As White spoke, I felt put off by his focus on the toll that the crime had taken on his own life. But Kitchen was frowning sympathetically. “Were you surprised to hear that he died?” she asked him.
“I actually seen it on the news,” White said. “I think it was the next day. I’m, like, ‘Man, I know that house.’ And that’s when it dawned on me.”
“But you don’t remember being there, or doing it?” I asked.
“No,” he said. “It’s like—I really want to know, because when you’re incarcerated you’re in the cell by yourself, you’ve got a lot of time to think, and your mind tends to wander. And so sometimes we formulate stuff in our minds to fit where we want it to fit. Something might be missing, but we’re gonna put something there. You understand what I’m saying?”
“We create a story,” Kitchen replied.
According to court records, White claimed that he knew nothing about Kaim’s murder when he was first questioned by police. The next day, he signed a statement saying that he had waited in the car while Blocker robbed and shot Kaim. The identity of the gunman was contested in court; the murder weapon was never recovered, and there were no eyewitnesses to Kaim’s attack. (The Galleria, a glitzy Houston mall that Kaim helped to develop, offered a reward for information about the crime.) At the trial, the neighbor who’d provided White’s name to the police testified that White had shown him a gun and had described robbing an old man. “He explained that he told the guy to give it up, but the guy didn’t want to give it up,” White’s neighbor said, according to the Houston Chronicle. “He said, ‘You know, I had to get paid.’ ” White’s team appealed the verdict, to no avail. The appellate judge, in his decision, questioned whether the “mysterious Jamaican” even existed. Mark Vinson, the prosecutor, had planted the same suspicion at the trial. “You know who Blocker is, don’t you?” he asked the jury. “It’s Joseff White.”

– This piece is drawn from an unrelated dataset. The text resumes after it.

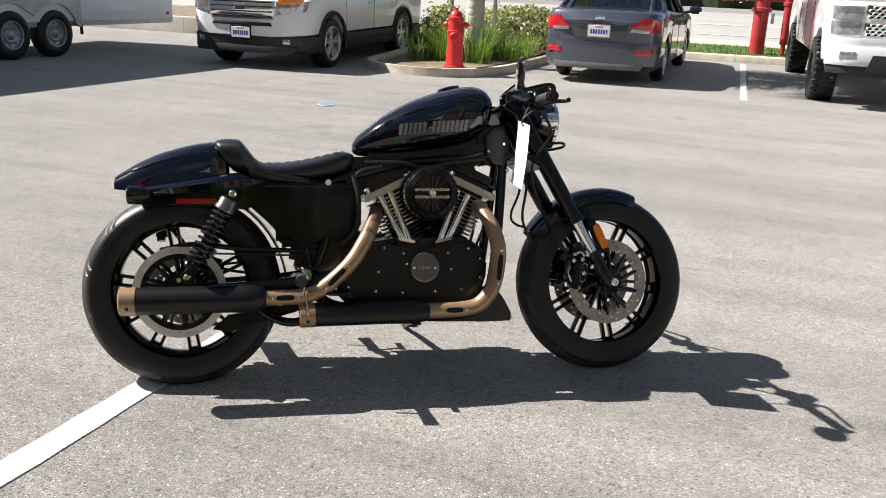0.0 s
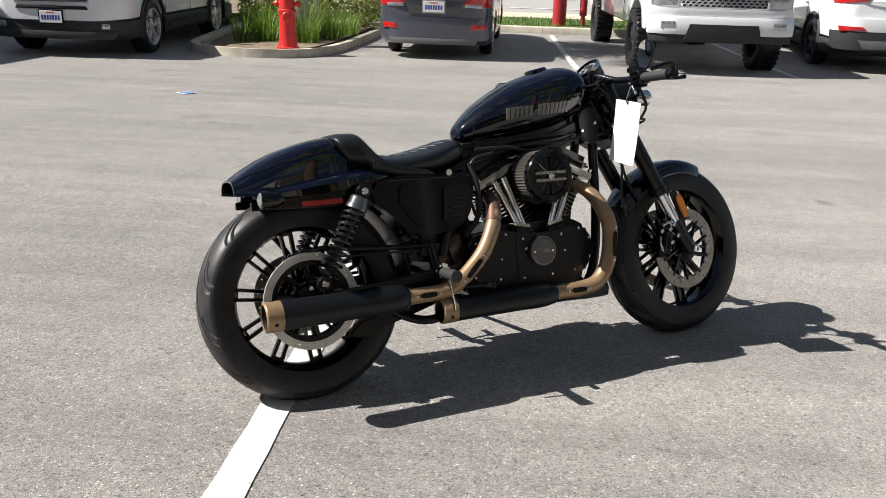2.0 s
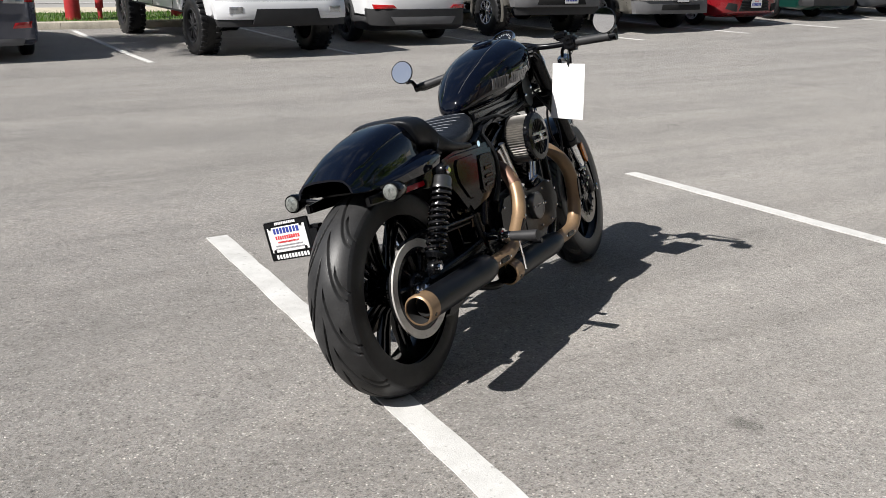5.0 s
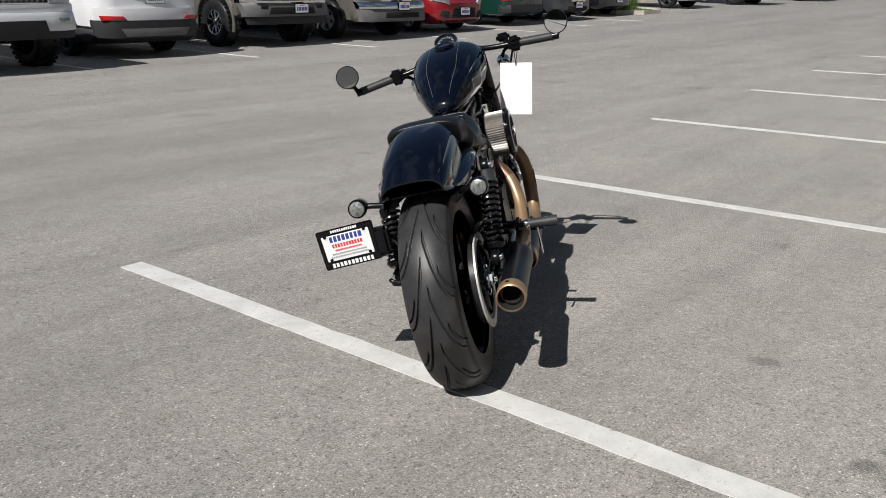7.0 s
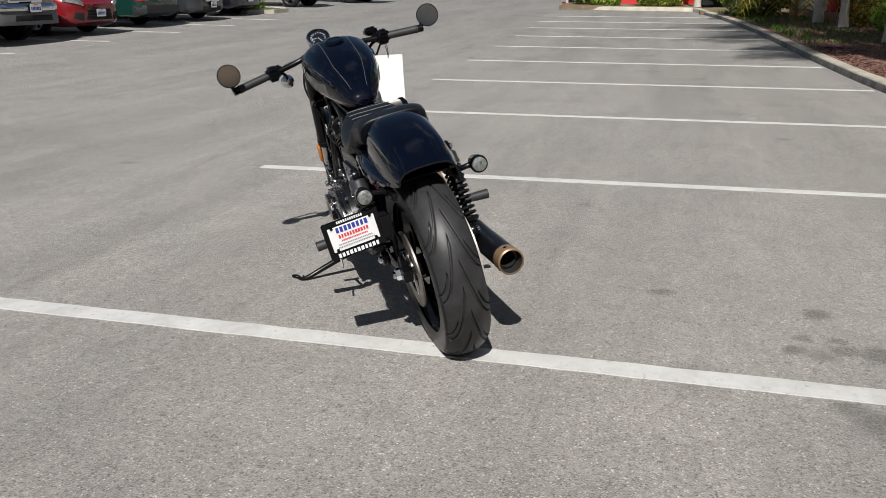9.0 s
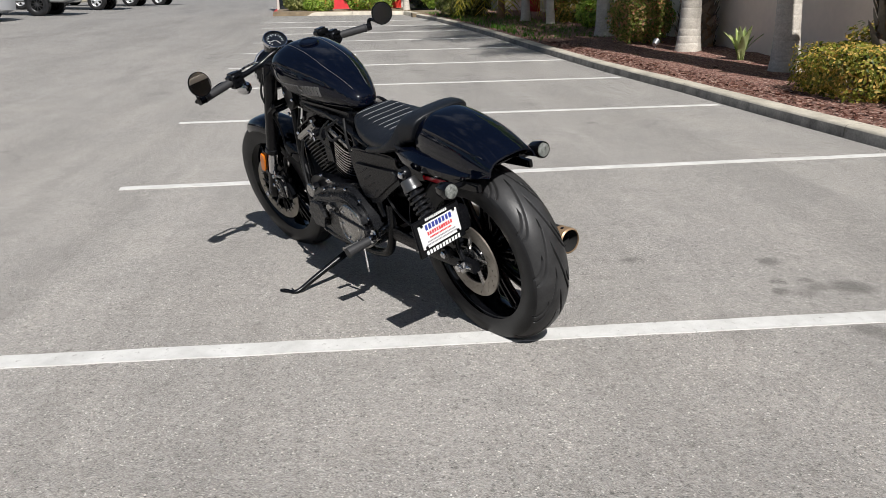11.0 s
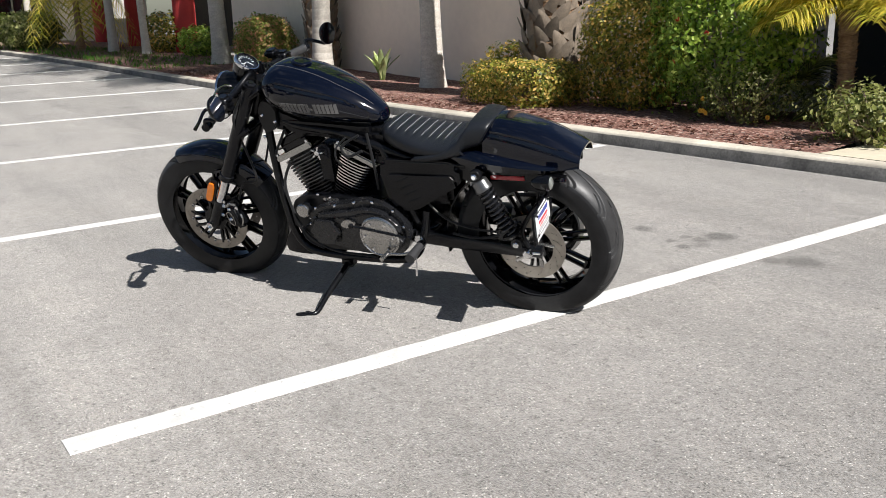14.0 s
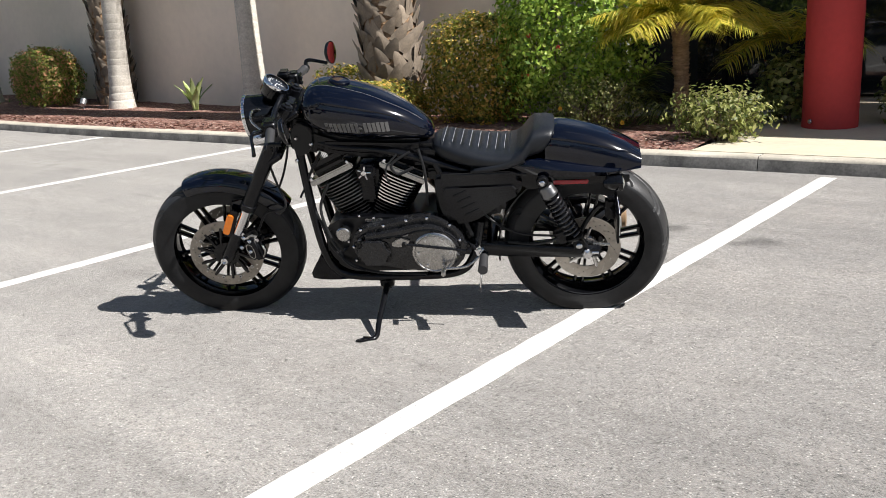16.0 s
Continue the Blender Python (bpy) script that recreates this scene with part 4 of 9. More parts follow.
rod(bm, (0.045, -0.104, 0), (0.112, -0.102, 0.018), 0.009, n=8)
me = finish("sprocket_arm", bm, SATIN)
for i in range(10):
    piece("sprocket_arm", me, rear, turn("Y", 36 * i + 20))
studs("sprocket_bolt", CHROME, rear, [(0.008, 0), (0.008, 0.008), (0, 0.008)], 6, [facing((0.04 * math.cos(1.2566 * i + 0.35), -0.12, 0.04 * math.sin(1.2566 * i + 0.35)), (0, -1, 0)) for i in range(5)])

# belt, swingarm, axle
def belt_loop(c0, r0, c1, r1):
    d = Vector((c1[0] - c0[0], c1[1] - c0[1]))
    L, a0 = d.length, math.atan2(d.y, d.x)
    b = math.acos((r0 - r1) / L)
    out = [(c0[0] + r0 * math.cos(a0 + t), c0[1] + r0 * math.sin(a0 + t)) for t in np.linspace(b, 2 * math.pi - b, 30)]
    return out + [(c1[0] + r1 * math.cos(a0 + t), c1[1] + r1 * math.sin(a0 + t)) for t in np.linspace(-b, b, 14)]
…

I tried to find an answer to the Blocker question. The Houston Police Department provided me with a one-page incident report, filed the night of the crime. It notes that a Black male suspect shot Kaim and then “ran to the listed vehicle, which was waiting for him,” but does not specify whether anyone else was inside. The department denied my request for a full police report, on the ground that the case technically remains open, and thus confidential, because there were two possible suspects, one of whom “was never charged and /or was unable to be located.” Kitchen’s ex-husband, Ben Kitchen, who died last year, had been close with her parents, and he and his second wife, Margaret, were among the first to reach the scene. Margaret recalled hearing that there were two offenders, as did White’s defense lawyer, Kurt Wentz, but neither of them could point me to any evidence. At the trial, Wentz portrayed White as the perpetrator of a “robbery gone wrong,” he told me, adding, “Although Mr. White was armed, he had no anticipation of a conflict.” In a “special issue” appended to their guilty verdict, the jurors found beyond a reasonable doubt that White had been the one with the gun.